To insure domestic tranquility we must adjust to this new reality. When once the Coca Cola-ization of Latin America was widely decried as American cultural aggression today, as our current raging debate over bilingualism suggests, the Latinizing of America seems to many as nearly as big a threat. It should not be. By remaining insistently Euro, if not Anglocentric in an increasingly global environment we are yet again undervaluing Latin America, and missing the point. Yes English should remain our national language. But we should welcome not fear becoming bi-lingual. English first, fine. But Spanish second.
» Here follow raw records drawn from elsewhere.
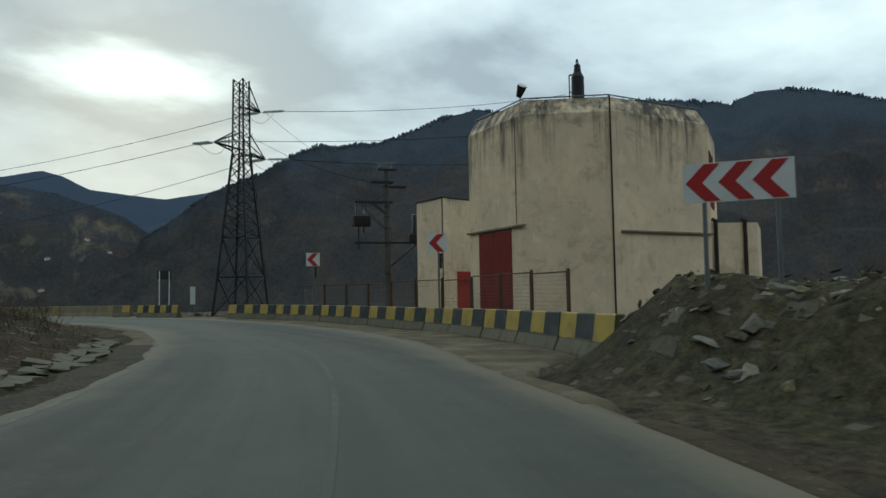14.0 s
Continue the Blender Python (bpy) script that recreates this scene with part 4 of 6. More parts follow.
def make_striped():
    rng = random.Random(8)

    def unit(s0, length, first, label):
        ob = link_mesh("striped_barrier", barrier_mesh("striped_barrier", length - 0.02, 0.95), CONCRETE)
        n = max(3, round(length / 1.0)) if length < 3.2 else round(length / 0.6)
        for k in range(n):
            x0, x1 = (length - 0.02) * k / n, (length - 0.02) * (k + 1) / n
            st = link_mesh("stripe", stripe_mesh(x0 + 0.004, x1 - 0.004, 0.95, 0.40 + rng.uniform(-0.02, 0.02)), YELLOW if (k + first) % 2 else BLACK, ob)
            st["label"] = "faded yellow stripe" if (k + first) % 2 else "faded black stripe"
        end = next_s(s0, length, bend_lat)
        lay(ob, s0, end, bend_lat, -0.07, rng)
        tagged(ob, label, "barrier", "striped barriers round the bend")
        return n, end
    s, first = 249.6, 1
    while s < 283.5:
        n, s = unit(s, 3.0, first, "concrete jersey barrier with faded yellow and black stripes")
        s, first = s + 0.01, (first + n) % 2
    unit(289.9, 4.2, 1, "short striped concrete barrier with a broken end")
    ob = link_mesh("striped_barrier", barrier_mesh("striped_barrier", 1.25, 0.95), CONCRETE)
    st = link_mesh("stripe", stripe_mesh(0.05, 0.6, 0.95, 0.42), YELLOW, ob, "faded yellow stripe")
    ob.matrix_world = beside(294.9, -6.75, -0.08, 38) @ pose(0, 0, 0, 4, -3, 0)
    tagged(ob, "broken stump of a striped barrier turned askew", "barrier", "striped barriers round the bend")

    def far_lat(s):
        return table(s, [(295, -9.0), (299, -9.4), (309, -11.0), (320, -14.5), (340, -17), (380, -17)])
    s = 297.0
    while s < 352:
        ob = link_mesh("striped_barrier", barrier_mesh("striped_barrier", 3.98, 0.92), PALE_CONCRETE)
        end = next_s(s, 4.0, far_lat)
        lay(ob, s, end, far_lat, -0.09, rng)
        for k in range(6):
            if rng.random() < 0.22:
                st = link_mesh("stripe", stripe_mesh(0.66 * k + 0.01, 0.66 * k + 0.65, 0.92, 0.42), WORN_YELLOW, ob, "almost worn off yellow stripe")
        tagged(ob, "weathered pale barrier with almost worn off stripes", "barrier", "striped barriers round the bend")
        s = end + 0.01


make_barriers()
make_striped()


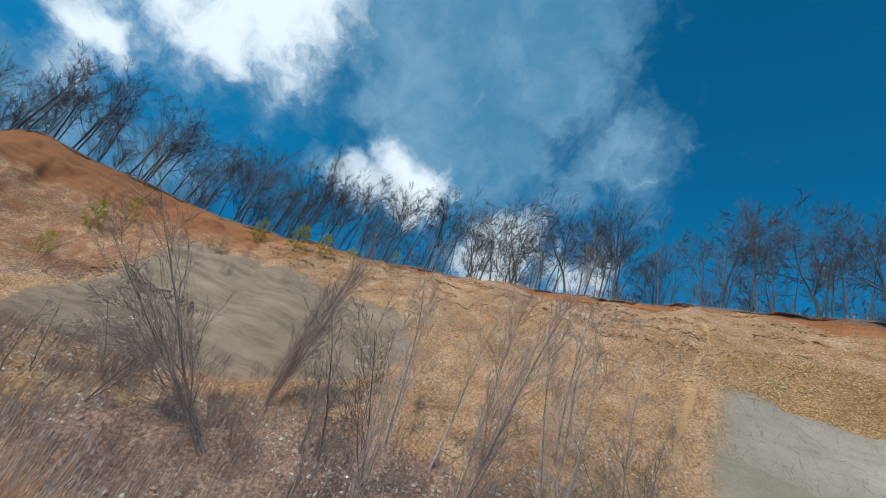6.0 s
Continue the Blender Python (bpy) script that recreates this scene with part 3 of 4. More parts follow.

With the importance of Latin America to this country growing exponentially, it seems a natural. Further, a stable, democratic, and prosperous Latin America should top our list of foreign policy objectives not languish near its bottom, because it is our biggest and fastest growing market, a dynamic new cultural partner, and increasingly vital to our own domestic tranquility. We should stop gazing wistfully across oceans at shirt-tail European cousins and Asian paramours and take a far closer look at the jealous Latin beauty next door before some more ardent and understanding suitor steals her away.

T. Charles Brown, a former Marine and career diplomat, is Research Fellow at Stanford's Hoover Institution specializing in Latin American affairs.